Mark Sarvas, the third panelist is the author of Harry Revised, and the founder of the literary blog The elegant variation (I must reinforce here the word literary, not a piece of genre fiction ever makes it to this blog, I can assure you). If you have read his blog he often refers to both “I’ and “we”. I (as opposed to we ), thought there was more than one person writing for this blog, but no, he uses “we” when he is in reviewer mode and “I’ when it is more of a personal post…. Silly me.

Our Donna reinforced the fact that the team of Library bloggers can more or less blog about whatever we like, even (gasp) genre fiction. I swelled with pride.

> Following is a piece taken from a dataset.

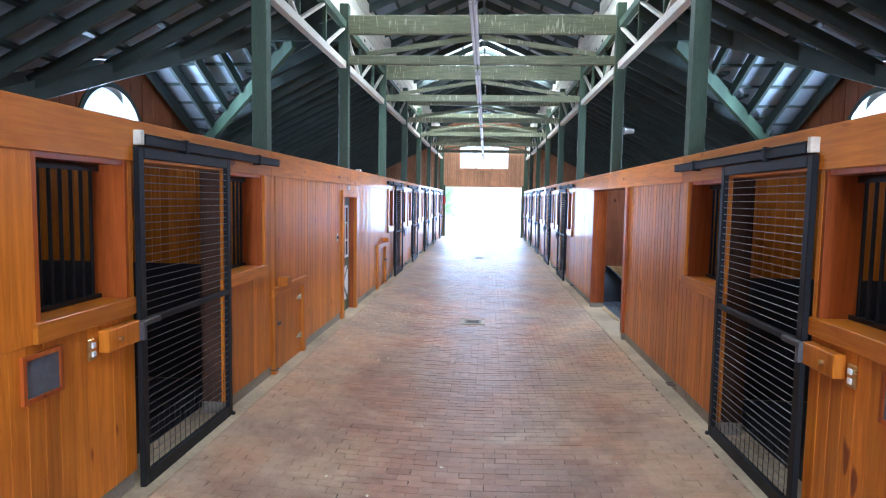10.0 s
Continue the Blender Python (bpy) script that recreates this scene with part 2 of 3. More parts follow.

Now Mark Sarvas doesn’t mind a bit of controversy. Apparently, when he criticised another author this year for writing what he saw as an appalling book, the comments box went hot. I can’t remember the author’s name or the title of the book, but I have this strange compulsion to track it down and read it. For some reason I think I might enjoy it.

Rachael King said how much she enjoyed being able to go to our Readers and Writers blog at the end of the day, and catch up on some of the sessions that she had missed.

Bookman Beattie, as the most iconic of all New Zealand bloggers, acknowledged that his job is a full-time one, and it is certainly incredibly worthwhile to consult his blog you want to know anything about books, both here and throughout the world.

So thanks to Donna for waving the flag. It’s been a long, fun, interesting weekend, and having Donna as our editor has made it all the more so.